** BEGIN **

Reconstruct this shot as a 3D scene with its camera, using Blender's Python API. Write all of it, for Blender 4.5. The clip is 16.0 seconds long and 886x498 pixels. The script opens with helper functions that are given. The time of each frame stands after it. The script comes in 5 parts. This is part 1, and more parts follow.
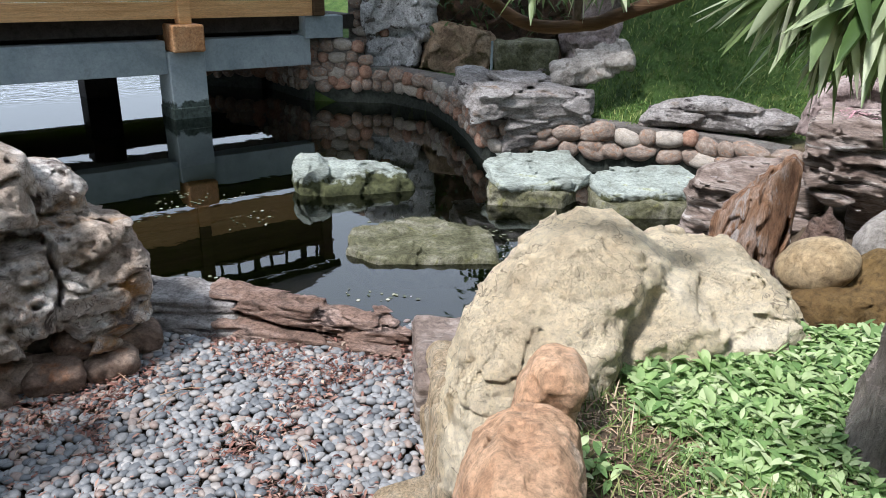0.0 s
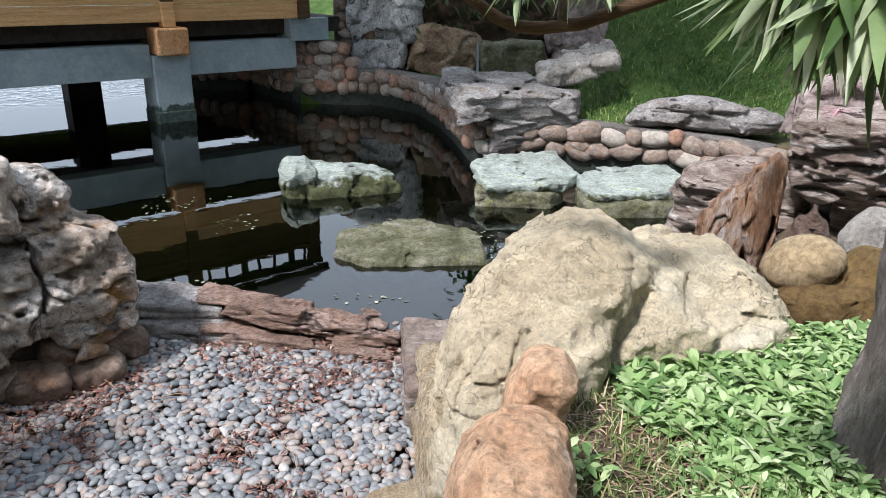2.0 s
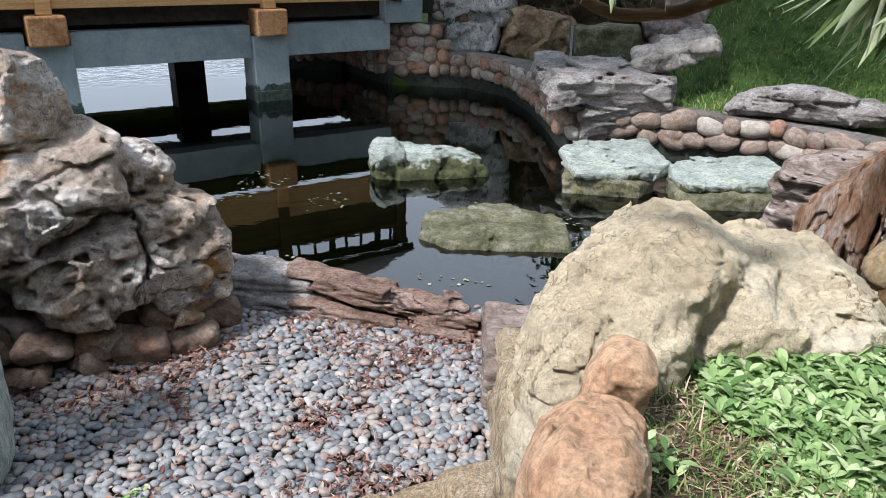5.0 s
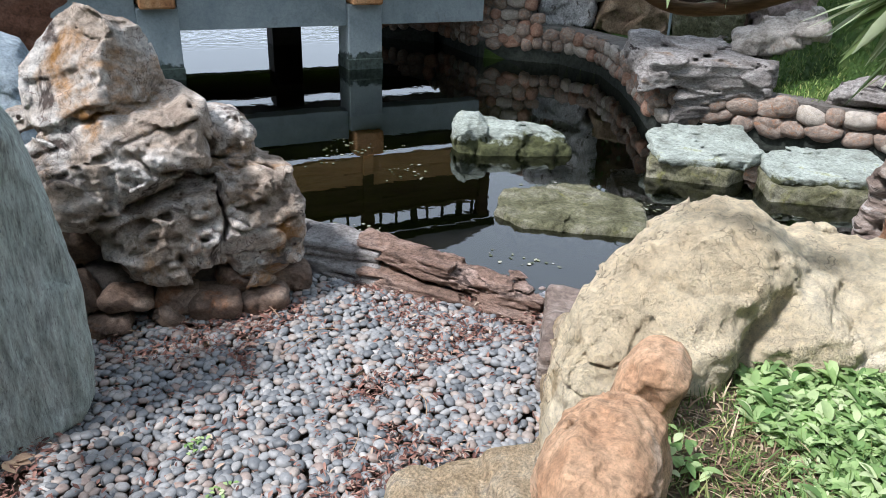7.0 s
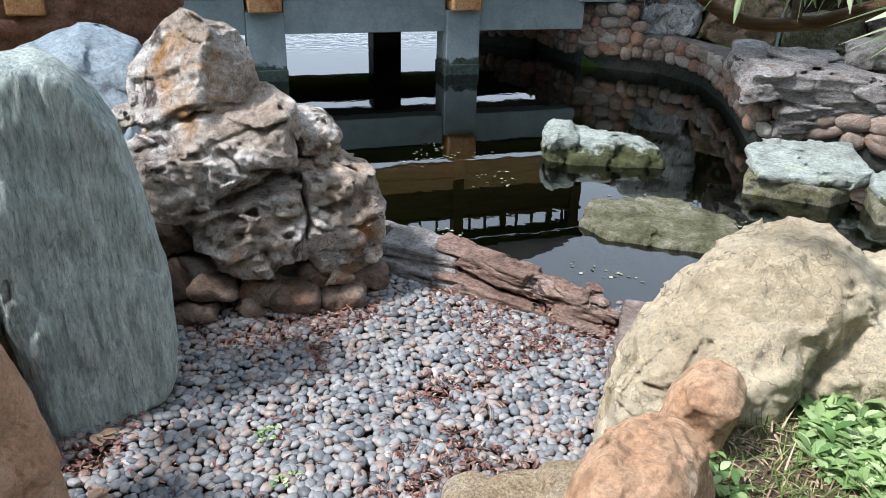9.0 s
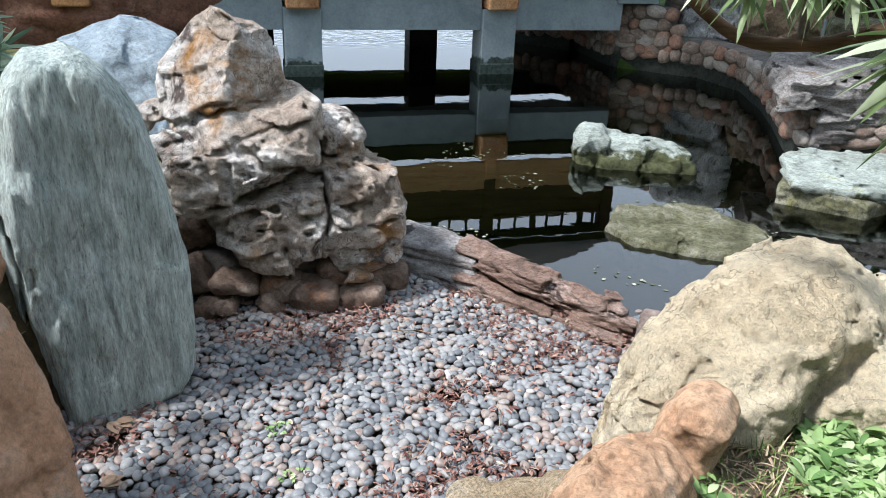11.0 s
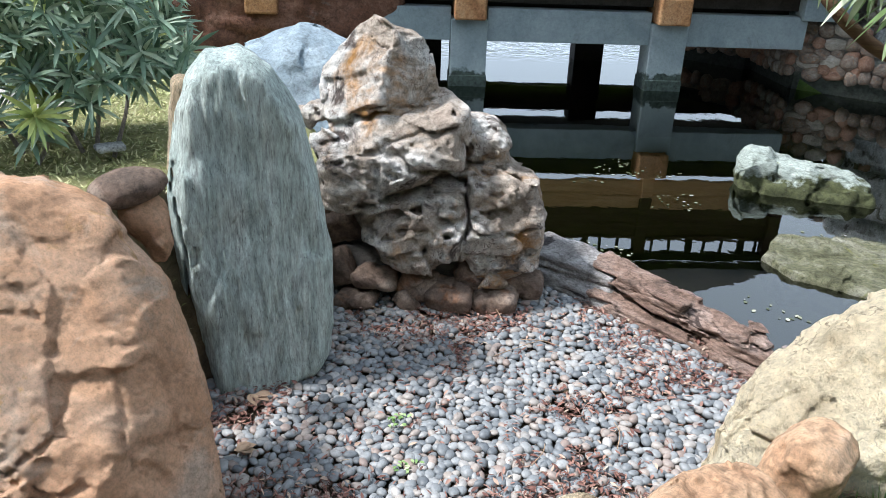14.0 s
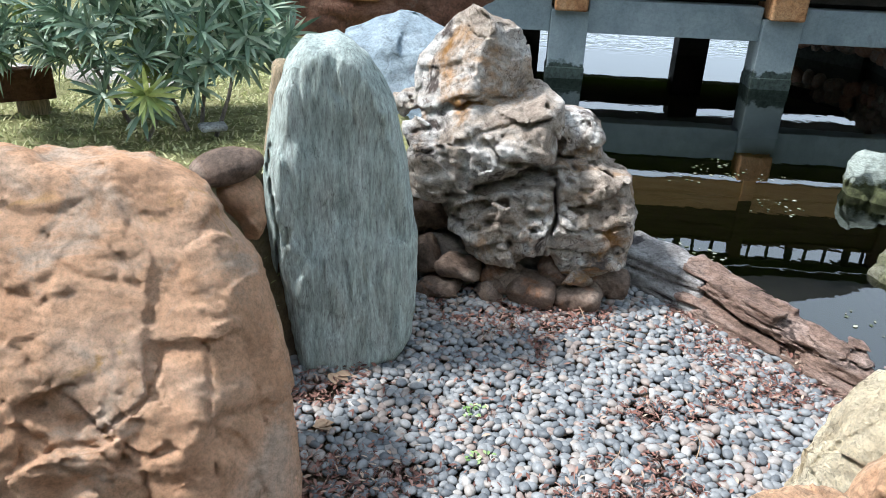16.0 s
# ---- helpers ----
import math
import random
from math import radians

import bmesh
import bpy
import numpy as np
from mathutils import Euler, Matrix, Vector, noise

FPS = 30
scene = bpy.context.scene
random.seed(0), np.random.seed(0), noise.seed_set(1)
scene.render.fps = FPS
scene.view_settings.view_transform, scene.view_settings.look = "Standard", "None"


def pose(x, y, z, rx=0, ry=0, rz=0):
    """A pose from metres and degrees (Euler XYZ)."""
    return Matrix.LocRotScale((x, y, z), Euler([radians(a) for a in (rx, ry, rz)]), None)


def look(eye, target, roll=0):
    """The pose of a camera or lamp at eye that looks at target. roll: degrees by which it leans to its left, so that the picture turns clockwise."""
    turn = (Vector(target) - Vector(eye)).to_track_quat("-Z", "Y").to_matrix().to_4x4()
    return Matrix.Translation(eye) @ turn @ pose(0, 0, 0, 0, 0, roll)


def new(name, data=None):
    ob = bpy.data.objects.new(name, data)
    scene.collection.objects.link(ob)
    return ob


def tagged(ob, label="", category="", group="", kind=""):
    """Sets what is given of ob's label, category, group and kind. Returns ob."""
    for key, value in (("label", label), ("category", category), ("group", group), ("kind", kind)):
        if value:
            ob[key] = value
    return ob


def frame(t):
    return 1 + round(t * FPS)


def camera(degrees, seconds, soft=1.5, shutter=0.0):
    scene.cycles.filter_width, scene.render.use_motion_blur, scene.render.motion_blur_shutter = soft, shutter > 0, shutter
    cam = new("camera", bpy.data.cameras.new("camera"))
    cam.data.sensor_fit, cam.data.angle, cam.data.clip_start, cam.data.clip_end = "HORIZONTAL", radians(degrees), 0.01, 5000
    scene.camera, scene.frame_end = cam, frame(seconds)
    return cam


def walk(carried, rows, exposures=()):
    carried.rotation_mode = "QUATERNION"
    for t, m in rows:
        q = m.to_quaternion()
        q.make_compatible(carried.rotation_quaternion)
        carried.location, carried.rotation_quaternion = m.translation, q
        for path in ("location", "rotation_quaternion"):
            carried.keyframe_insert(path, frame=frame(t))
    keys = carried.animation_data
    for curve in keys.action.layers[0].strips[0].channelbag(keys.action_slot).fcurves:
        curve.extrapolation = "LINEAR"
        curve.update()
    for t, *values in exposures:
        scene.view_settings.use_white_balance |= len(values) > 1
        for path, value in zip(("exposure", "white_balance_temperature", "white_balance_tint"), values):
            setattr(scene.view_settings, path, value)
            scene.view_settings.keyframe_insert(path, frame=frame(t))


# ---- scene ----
cam = camera(62.0, 16.0, soft=0.8)
PATH = [
    (0, (0.007, 0.004, 1.502), (-0.0004, 1.8732, 0.7913), 1.23),
    (0.5, (0.009, 0.007, 1.502), (0.0272, 1.8787, 0.7967), 1.00),
    (1, (0.009, 0.009, 1.502), (0.0492, 1.8818, 0.7999), 0.91),
    (1.5, (0.009, 0.010, 1.501), (0.0491, 1.8817, 0.7991), 0.86),
    (2, (0.009, 0.009, 1.501), (0.0330, 1.8798, 0.7948), 0.93),
    (2.5, (0.008, 0.006, 1.502), (-0.0087, 1.8753, 0.7921), 0.67),
    (3, (0.007, 0.003, 1.503), (-0.0538, 1.8732, 0.7961), 0.44),
    (3.5, (0.006, -0.000, 1.504), (-0.0863, 1.8690, 0.7983), 0.51),
    (4, (0.005, -0.003, 1.504), (-0.1266, 1.8640, 0.7983), 0.52),
    (6.5, (0.052, -0.009, 1.531), (-0.2935, 1.7763, 0.6993), 1.58),
    (7, (0.081, -0.004, 1.539), (-0.3375, 1.7702, 0.7151), 1.80),
    (7.5, (0.105, 0.006, 1.541), (-0.3634, 1.7692, 0.7215), 2.02),
    (8, (0.123, 0.005, 1.547), (-0.4127, 1.7574, 0.7444), 2.42),
    (8.5, (0.136, 0.003, 1.548), (-0.4858, 1.7239, 0.7409), 1.62),
    (11, (0.197, 0.029, 1.576), (-0.5383, 1.6946, 0.7485), 2.38),
    (11.5, (0.225, 0.033, 1.578), (-0.5889, 1.6715, 0.7697), 2.54),
    (12, (0.247, 0.036, 1.580), (-0.6306, 1.6486, 0.7859), 2.13),
    (12.5, (0.263, 0.029, 1.581), (-0.6572, 1.6196, 0.7929), 1.98),
    (13, (0.266, 0.033, 1.580), (-0.7041, 1.5958, 0.7953), 2.18),
    (13.5, (0.268, 0.031, 1.581), (-0.7669, 1.5516, 0.7955), 2.22),
    (14, (0.271, 0.032, 1.577), (-0.8213, 1.4972, 0.7644), 1.97),
    (14.5, (0.272, 0.037, 1.579), (-0.8724, 1.4614, 0.7656), 1.99),
    (15, (0.275, 0.040, 1.579), (-0.9216, 1.4054, 0.7402), 1.32),
    (15.5, (0.274, 0.044, 1.578), (-0.9396, 1.3867, 0.7267), 1.73),
    (16, (0.274, 0.039, 1.580), (-0.9861, 1.3419, 0.7352), 2.24),
]
walk(cam, [(t, look(eye, target, roll)) for t, eye, target, roll in PATH],
     exposures=[(0, 0.4, 6250, 14), (4, 0.4, 6250, 14), (8.5, 0.46, 6180, 13), (12, 0.6, 6120, 11), (16, 0.73, 6080, 9)])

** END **

• TASK STATEMENT
Print out the lines exactly, skipping any picture.

• RESULT OF THE EXERCISE
Reconstruct this shot as a 3D scene with its camera, using Blender's Python API. Write all of it, for Blender 4.5. The clip is 16.0 seconds long and 886x498 pixels. The script opens with helper functions that are given. The time of each frame stands after it. The script comes in 5 parts. This is part 1, and more parts follow.
0.0 s
2.0 s
5.0 s
7.0 s
9.0 s
11.0 s
14.0 s
16.0 s
# ---- helpers ----
import math
import random
from math import radians

import bmesh
import bpy
import numpy as np
from mathutils import Euler, Matrix, Vector, noise

FPS = 30
scene = bpy.context.scene
random.seed(0), np.random.seed(0), noise.seed_set(1)
scene.render.fps = FPS
scene.view_settings.view_transform, scene.view_settings.look = "Standard", "None"


def pose(x, y, z, rx=0, ry=0, rz=0):
    """A pose from metres and degrees (Euler XYZ)."""
    return Matrix.LocRotScale((x, y, z), Euler([radians(a) for a in (rx, ry, rz)]), None)


def look(eye, target, roll=0):
    """The pose of a camera or lamp at eye that looks at target. roll: degrees by which it leans to its left, so that the picture turns clockwise."""
    turn = (Vector(target) - Vector(eye)).to_track_quat("-Z", "Y").to_matrix().to_4x4()
    return Matrix.Translation(eye) @ turn @ pose(0, 0, 0, 0, 0, roll)


def new(name, data=None):
    ob = bpy.data.objects.new(name, data)
    scene.collection.objects.link(ob)
    return ob


def tagged(ob, label="", category="", group="", kind=""):
    """Sets what is given of ob's label, category, group and kind. Returns ob."""
    for key, value in (("label", label), ("category", category), ("group", group), ("kind", kind)):
        if value:
            ob[key] = value
    return ob


def frame(t):
    return 1 + round(t * FPS)


def camera(degrees, seconds, soft=1.5, shutter=0.0):
    scene.cycles.filter_width, scene.render.use_motion_blur, scene.render.motion_blur_shutter = soft, shutter > 0, shutter
    cam = new("camera", bpy.data.cameras.new("camera"))
    cam.data.sensor_fit, cam.data.angle, cam.data.clip_start, cam.data.clip_end = "HORIZONTAL", radians(degrees), 0.01, 5000
    scene.camera, scene.frame_end = cam, frame(seconds)
    return cam


def walk(carried, rows, exposures=()):
    carried.rotation_mode = "QUATERNION"
    for t, m in rows:
        q = m.to_quaternion()
        q.make_compatible(carried.rotation_quaternion)
        carried.location, carried.rotation_quaternion = m.translation, q
        for path in ("location", "rotation_quaternion"):
            carried.keyframe_insert(path, frame=frame(t))
    keys = carried.animation_data
    for curve in keys.action.layers[0].strips[0].channelbag(keys.action_slot).fcurves:
        curve.extrapolation = "LINEAR"
        curve.update()
    for t, *values in exposures:
        scene.view_settings.use_white_balance |= len(values) > 1
        for path, value in zip(("exposure", "white_balance_temperature", "white_balance_tint"), values):
            setattr(scene.view_settings, path, value)
            scene.view_settings.keyframe_insert(path, frame=frame(t))


# ---- scene ----
cam = camera(62.0, 16.0, soft=0.8)
PATH = [
    (0, (0.007, 0.004, 1.502), (-0.0004, 1.8732, 0.7913), 1.23),
    (0.5, (0.009, 0.007, 1.502), (0.0272, 1.8787, 0.7967), 1.00),
    (1, (0.009, 0.009, 1.502), (0.0492, 1.8818, 0.7999), 0.91),
    (1.5, (0.009, 0.010, 1.501), (0.0491, 1.8817, 0.7991), 0.86),
    (2, (0.009, 0.009, 1.501), (0.0330, 1.8798, 0.7948), 0.93),
    (2.5, (0.008, 0.006, 1.502), (-0.0087, 1.8753, 0.7921), 0.67),
    (3, (0.007, 0.003, 1.503), (-0.0538, 1.8732, 0.7961), 0.44),
    (3.5, (0.006, -0.000, 1.504), (-0.0863, 1.8690, 0.7983), 0.51),
    (4, (0.005, -0.003, 1.504), (-0.1266, 1.8640, 0.7983), 0.52),
    (6.5, (0.052, -0.009, 1.531), (-0.2935, 1.7763, 0.6993), 1.58),
    (7, (0.081, -0.004, 1.539), (-0.3375, 1.7702, 0.7151), 1.80),
    (7.5, (0.105, 0.006, 1.541), (-0.3634, 1.7692, 0.7215), 2.02),
    (8, (0.123, 0.005, 1.547), (-0.4127, 1.7574, 0.7444), 2.42),
    (8.5, (0.136, 0.003, 1.548), (-0.4858, 1.7239, 0.7409), 1.62),
    (11, (0.197, 0.029, 1.576), (-0.5383, 1.6946, 0.7485), 2.38),
    (11.5, (0.225, 0.033, 1.578), (-0.5889, 1.6715, 0.7697), 2.54),
    (12, (0.247, 0.036, 1.580), (-0.6306, 1.6486, 0.7859), 2.13),
    (12.5, (0.263, 0.029, 1.581), (-0.6572, 1.6196, 0.7929), 1.98),
    (13, (0.266, 0.033, 1.580), (-0.7041, 1.5958, 0.7953), 2.18),
    (13.5, (0.268, 0.031, 1.581), (-0.7669, 1.5516, 0.7955), 2.22),
    (14, (0.271, 0.032, 1.577), (-0.8213, 1.4972, 0.7644), 1.97),
    (14.5, (0.272, 0.037, 1.579), (-0.8724, 1.4614, 0.7656), 1.99),
    (15, (0.275, 0.040, 1.579), (-0.9216, 1.4054, 0.7402), 1.32),
    (15.5, (0.274, 0.044, 1.578), (-0.9396, 1.3867, 0.7267), 1.73),
    (16, (0.274, 0.039, 1.580), (-0.9861, 1.3419, 0.7352), 2.24),
]
walk(cam, [(t, look(eye, target, roll)) for t, eye, target, roll in PATH],
     exposures=[(0, 0.4, 6250, 14), (4, 0.4, 6250, 14), (8.5, 0.46, 6180, 13), (12, 0.6, 6120, 11), (16, 0.73, 6080, 9)])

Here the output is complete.